• _TASK_
All the data must come back unchanged, except that pictures are left out.
====== SOURCE MATERIAL
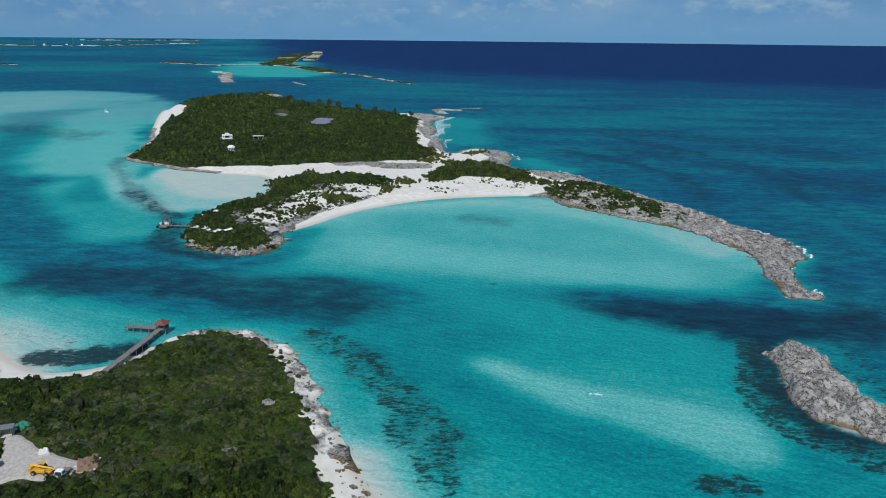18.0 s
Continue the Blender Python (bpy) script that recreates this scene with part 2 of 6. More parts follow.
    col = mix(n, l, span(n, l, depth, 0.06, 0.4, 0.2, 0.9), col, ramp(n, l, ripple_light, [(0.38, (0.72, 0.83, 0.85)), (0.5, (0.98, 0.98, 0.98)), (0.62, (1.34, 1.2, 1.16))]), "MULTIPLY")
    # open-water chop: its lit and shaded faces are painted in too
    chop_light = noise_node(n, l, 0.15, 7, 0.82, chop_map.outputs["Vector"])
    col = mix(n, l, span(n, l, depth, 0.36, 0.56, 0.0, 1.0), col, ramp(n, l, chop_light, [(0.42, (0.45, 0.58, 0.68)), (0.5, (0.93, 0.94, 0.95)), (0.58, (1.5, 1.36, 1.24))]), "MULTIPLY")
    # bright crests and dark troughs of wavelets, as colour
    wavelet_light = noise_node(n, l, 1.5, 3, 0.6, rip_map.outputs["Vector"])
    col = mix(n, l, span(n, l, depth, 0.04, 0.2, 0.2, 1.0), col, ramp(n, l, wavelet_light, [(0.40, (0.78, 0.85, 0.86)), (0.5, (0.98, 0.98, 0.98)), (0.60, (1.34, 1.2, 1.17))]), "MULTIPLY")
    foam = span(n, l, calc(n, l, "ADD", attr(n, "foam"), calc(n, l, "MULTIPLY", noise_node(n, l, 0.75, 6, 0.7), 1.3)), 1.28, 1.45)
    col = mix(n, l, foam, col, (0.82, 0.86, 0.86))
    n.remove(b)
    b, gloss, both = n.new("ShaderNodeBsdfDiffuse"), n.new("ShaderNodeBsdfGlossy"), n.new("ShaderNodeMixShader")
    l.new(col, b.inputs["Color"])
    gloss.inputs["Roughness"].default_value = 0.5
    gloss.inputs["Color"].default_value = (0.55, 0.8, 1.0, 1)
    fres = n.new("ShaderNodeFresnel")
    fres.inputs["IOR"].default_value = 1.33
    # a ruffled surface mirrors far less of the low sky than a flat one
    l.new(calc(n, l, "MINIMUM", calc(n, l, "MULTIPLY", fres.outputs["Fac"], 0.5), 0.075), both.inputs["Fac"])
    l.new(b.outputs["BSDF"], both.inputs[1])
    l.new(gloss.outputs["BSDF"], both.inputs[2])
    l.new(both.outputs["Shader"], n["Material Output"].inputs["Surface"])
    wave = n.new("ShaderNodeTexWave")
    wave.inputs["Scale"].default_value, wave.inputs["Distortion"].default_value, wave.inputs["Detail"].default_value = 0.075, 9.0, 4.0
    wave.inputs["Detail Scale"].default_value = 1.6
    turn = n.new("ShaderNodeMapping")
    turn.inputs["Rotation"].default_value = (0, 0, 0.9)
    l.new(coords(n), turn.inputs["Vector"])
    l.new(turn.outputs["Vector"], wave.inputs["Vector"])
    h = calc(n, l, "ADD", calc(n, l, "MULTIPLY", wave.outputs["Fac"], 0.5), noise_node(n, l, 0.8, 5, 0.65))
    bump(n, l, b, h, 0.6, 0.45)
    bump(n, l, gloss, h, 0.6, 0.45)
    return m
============
• _SOLUTION TO THIS EXERCISE_
18.0 s
Continue the Blender Python (bpy) script that recreates this scene with part 2 of 6. More parts follow.
    col = mix(n, l, span(n, l, depth, 0.06, 0.4, 0.2, 0.9), col, ramp(n, l, ripple_light, [(0.38, (0.72, 0.83, 0.85)), (0.5, (0.98, 0.98, 0.98)), (0.62, (1.34, 1.2, 1.16))]), "MULTIPLY")
    # open-water chop: its lit and shaded faces are painted in too
    chop_light = noise_node(n, l, 0.15, 7, 0.82, chop_map.outputs["Vector"])
    col = mix(n, l, span(n, l, depth, 0.36, 0.56, 0.0, 1.0), col, ramp(n, l, chop_light, [(0.42, (0.45, 0.58, 0.68)), (0.5, (0.93, 0.94, 0.95)), (0.58, (1.5, 1.36, 1.24))]), "MULTIPLY")
    # bright crests and dark troughs of wavelets, as colour
    wavelet_light = noise_node(n, l, 1.5, 3, 0.6, rip_map.outputs["Vector"])
    col = mix(n, l, span(n, l, depth, 0.04, 0.2, 0.2, 1.0), col, ramp(n, l, wavelet_light, [(0.40, (0.78, 0.85, 0.86)), (0.5, (0.98, 0.98, 0.98)), (0.60, (1.34, 1.2, 1.17))]), "MULTIPLY")
    foam = span(n, l, calc(n, l, "ADD", attr(n, "foam"), calc(n, l, "MULTIPLY", noise_node(n, l, 0.75, 6, 0.7), 1.3)), 1.28, 1.45)
    col = mix(n, l, foam, col, (0.82, 0.86, 0.86))
    n.remove(b)
    b, gloss, both = n.new("ShaderNodeBsdfDiffuse"), n.new("ShaderNodeBsdfGlossy"), n.new("ShaderNodeMixShader")
    l.new(col, b.inputs["Color"])
    gloss.inputs["Roughness"].default_value = 0.5
    gloss.inputs["Color"].default_value = (0.55, 0.8, 1.0, 1)
    fres = n.new("ShaderNodeFresnel")
    fres.inputs["IOR"].default_value = 1.33
    # a ruffled surface mirrors far less of the low sky than a flat one
    l.new(calc(n, l, "MINIMUM", calc(n, l, "MULTIPLY", fres.outputs["Fac"], 0.5), 0.075), both.inputs["Fac"])
    l.new(b.outputs["BSDF"], both.inputs[1])
    l.new(gloss.outputs["BSDF"], both.inputs[2])
    l.new(both.outputs["Shader"], n["Material Output"].inputs["Surface"])
    wave = n.new("ShaderNodeTexWave")
    wave.inputs["Scale"].default_value, wave.inputs["Distortion"].default_value, wave.inputs["Detail"].default_value = 0.075, 9.0, 4.0
    wave.inputs["Detail Scale"].default_value = 1.6
    turn = n.new("ShaderNodeMapping")
    turn.inputs["Rotation"].default_value = (0, 0, 0.9)
    l.new(coords(n), turn.inputs["Vector"])
    l.new(turn.outputs["Vector"], wave.inputs["Vector"])
    h = calc(n, l, "ADD", calc(n, l, "MULTIPLY", wave.outputs["Fac"], 0.5), noise_node(n, l, 0.8, 5, 0.65))
    bump(n, l, b, h, 0.6, 0.45)
    bump(n, l, gloss, h, 0.6, 0.45)
    return m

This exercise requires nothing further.